You aren’t fooling anyone, Evan. You’re not even smart enough to fool anyone. Every single thing you’ve done or said since coming back is recycled garbage from someone else’s dumpster. America is gonna drop you like a fucking bad habit the first time you look at him sideways, believe that. Know it, and believe it. It’s not even possible to trust you, because no one can trust that you can get the job done when it really matters, when you have to hear the bell ring and face off with the people you’ve run your shitbox about. And we’re done with it. Truly, fully done with it.
And do give us another ten chapters of you talking to Hodor about how bad your head hurts and how your wife doesn’t love you anymore and how you have nothing left to live for and fuck the fans and fuck everybody and ”I’M NOT WHINING LIKE A BITCH, YOU ARE!!!”
Loyal readers have been pissed off about George R. R. Martin not delivering the next book in the saga for many years now, but in your case, I think everyone would just like you shut the fuck up and actually DO SOMETHING. Do something besides popping off your fourth-grade schoolyard insults and threatening people with your knee.
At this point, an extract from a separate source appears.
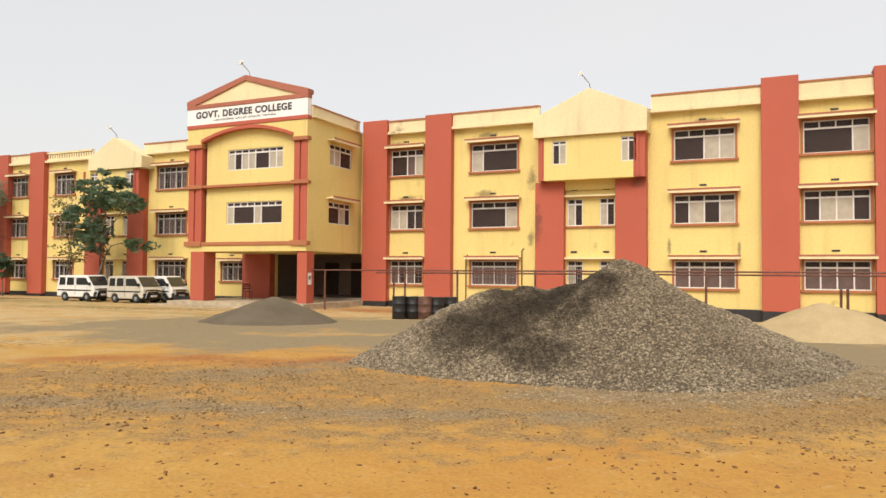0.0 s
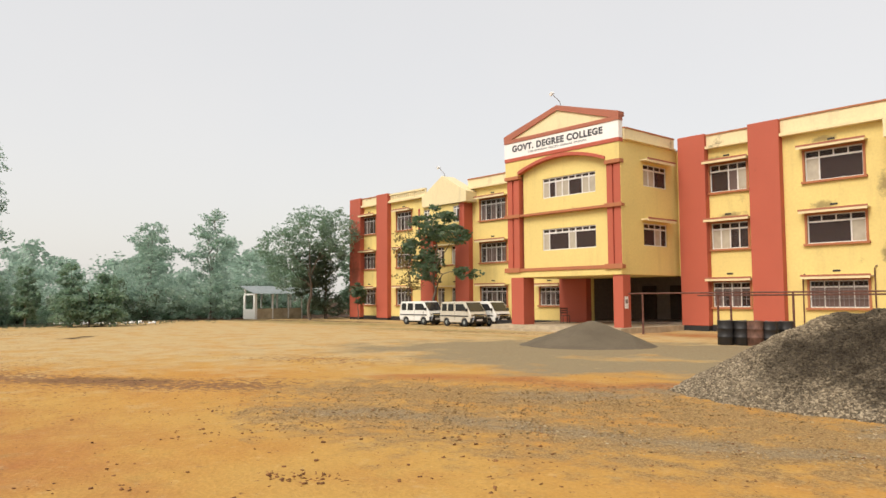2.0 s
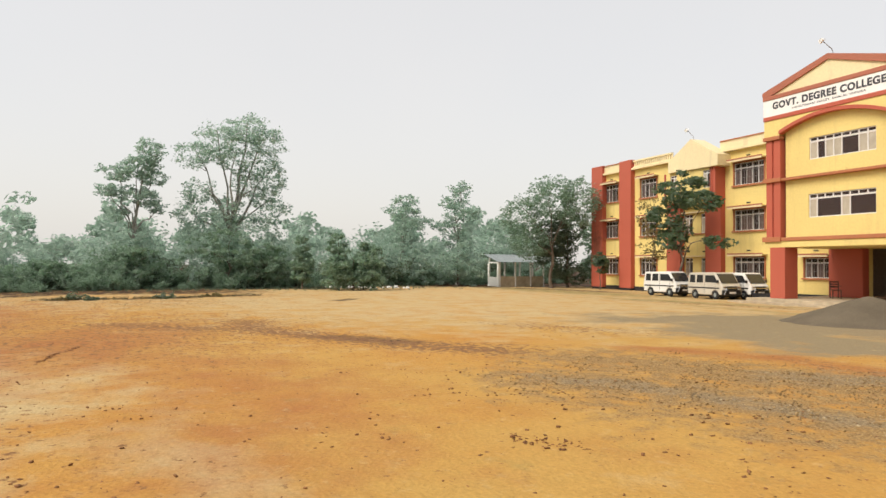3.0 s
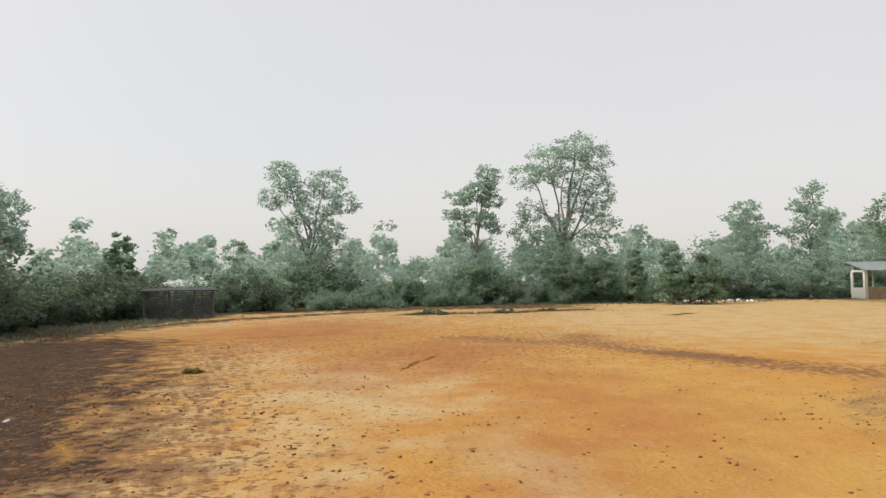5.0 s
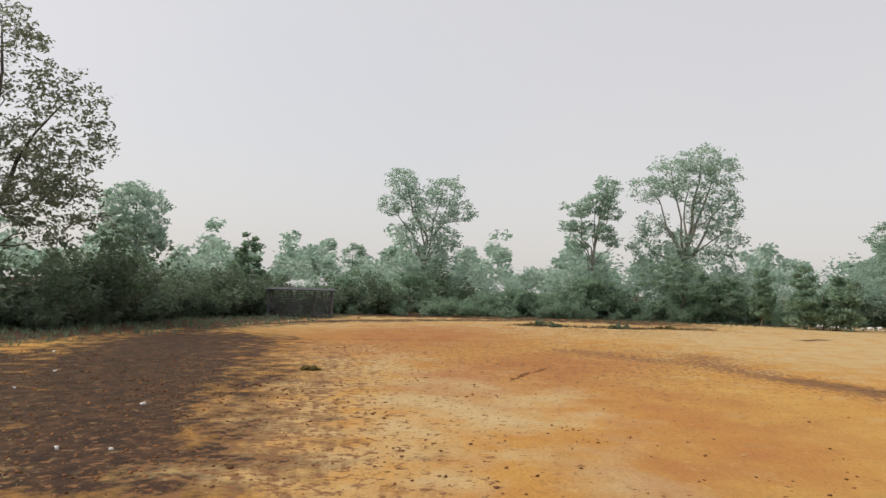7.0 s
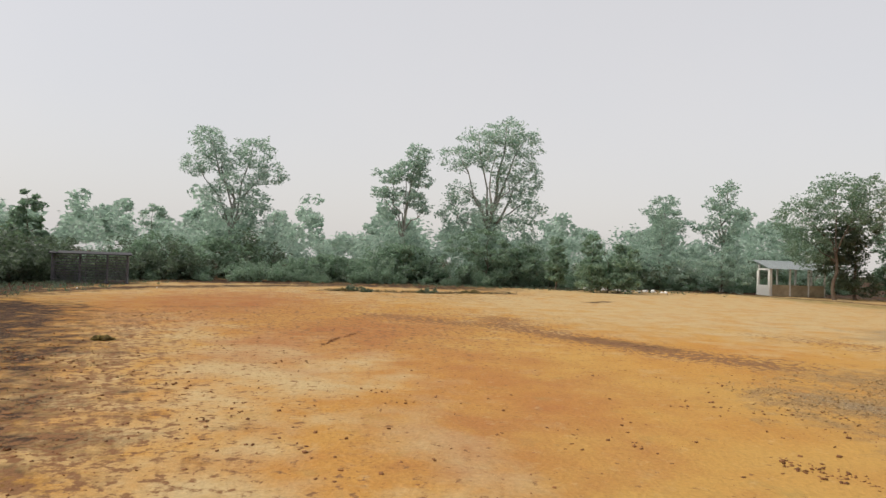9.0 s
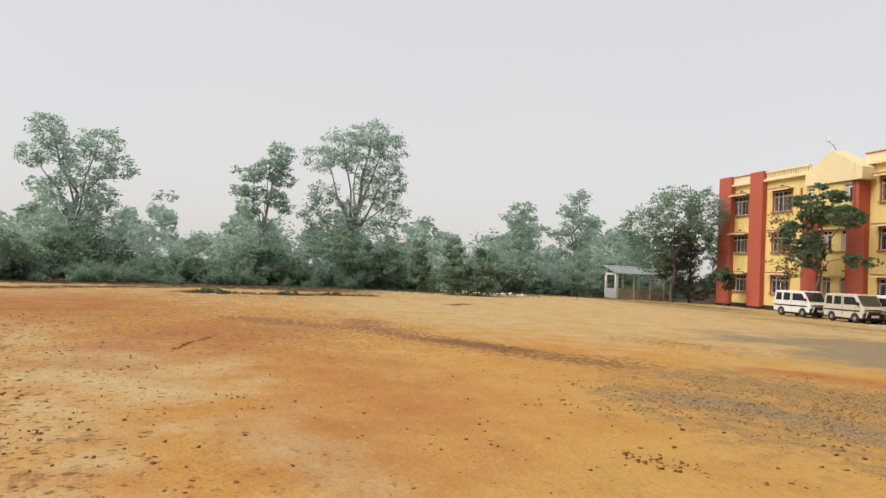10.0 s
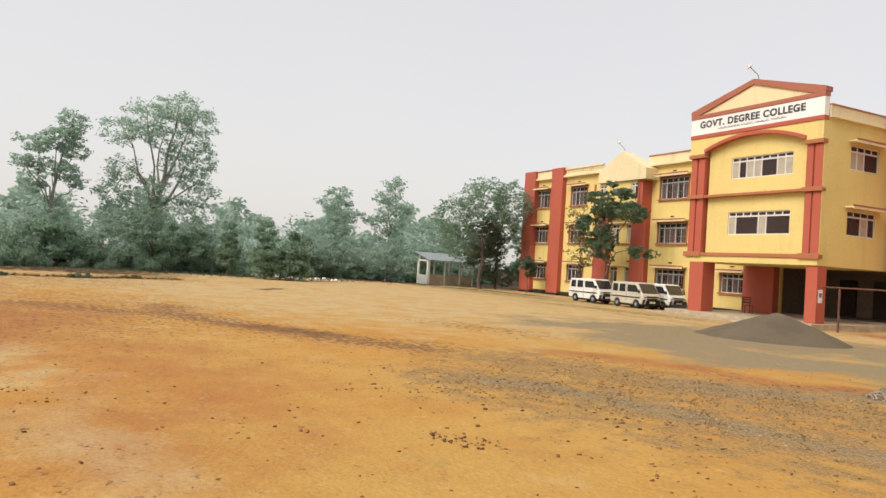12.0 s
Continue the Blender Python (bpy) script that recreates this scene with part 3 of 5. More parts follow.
# shell: back, ends, slabs, roof and rooms
part("wall", Mesh().box(X0, X1, 43.0, 43.2, -0.5, 9.5).box(X0, X0 + 0.25, YW + 0.61, 43.0, -0.5, 9.5).box(X1 - 0.25, X1, YW + 0.61, 43.0, -0.5, 9.5), YELLOW, college)
part("roof", Mesh().box(X0, X1, YW + 0.02, 43.2, 9.505, 9.62), ROOFING, college, "flat concrete roof")
for z in (0.0, 3.0, 6.0):
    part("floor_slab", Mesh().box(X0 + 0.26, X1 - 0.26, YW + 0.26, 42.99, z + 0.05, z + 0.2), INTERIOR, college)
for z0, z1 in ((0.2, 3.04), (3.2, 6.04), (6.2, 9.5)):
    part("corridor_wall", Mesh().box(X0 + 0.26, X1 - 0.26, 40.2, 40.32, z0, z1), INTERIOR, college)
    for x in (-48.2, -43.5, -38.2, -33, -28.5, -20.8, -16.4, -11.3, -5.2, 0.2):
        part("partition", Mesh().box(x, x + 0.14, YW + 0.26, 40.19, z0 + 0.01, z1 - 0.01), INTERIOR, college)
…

We get it… you’re mister danger-knee 2.0. Everyone’s got a goddamn knee but eventually, you have to actually hit it and win some shit where you do some actual work. You just talk about it.
But hey, maybe I’m being too harsh. The last thing I want to do is bruise your little high-toned British sensibilities. Or maybe who gives a fuck? Maybe go drown yourself in the Thames, maybe go shove Big Ben up your ass since you’re so obsessed with that sort of thing. You may be part of the Alliance, you little shit, but don’t even concern yourself with the big dramatic moment of you winning Ward Games because as soon as I get my opening in this match, I’m going to mash your fucking face into mincemeat pie. How about I kick your motherfucking teeth in and then peel the skin off of your fucking head, you half-witted garbage ass little fuck? How about that? How about I roll you up in a goddamn body bag and send you back to Ham-on-Rye Wales or wherever the fuck you’re from, and you can make some fuckin’ sandwiches, then get back to slowly dying instead of making everyone else wish they could.
You fucking annoy the shit out of me, and unlike you, I’m a goddamn monster, and I’m a man of action. When I say I’m gonna do something, you can bet every last shilling you have left that I’m gonna fucking do it. So go ahead, go ahead and make some smart remarks. Test me. Fucking do it. Say something clever, if you’re capable. So you think you’ve got nothing to lose? Join the fucking club. Run your fucking mouth, but I’m gonna close that bitch for good down at the Arena, you understand? You’re gonna be sucking down local cuisine through a straw. You’re gonna be inhaling taco smoothies while laying in a hospital bed counting the little plaster sheetrock dots on the ceiling.
You walked into the hornet’s nest, you cocky little bitch. I’m not the one to fuck with, and if you’re gonna sit there and smirk at that, ask around. Or don’t, I don’t care. Either way, you fucked around, and you’re gonna find out.
You screwed up coming back here as you have, and that doesn’t mean you can’t reverse course and get your shit together. But that doesn’t mean you get to escape the consequences either.
I’m Team ALLIANCE. I’m the motherfuckin’ Hammer of GOD.
And it’s time to fuckin’ pay for your sins.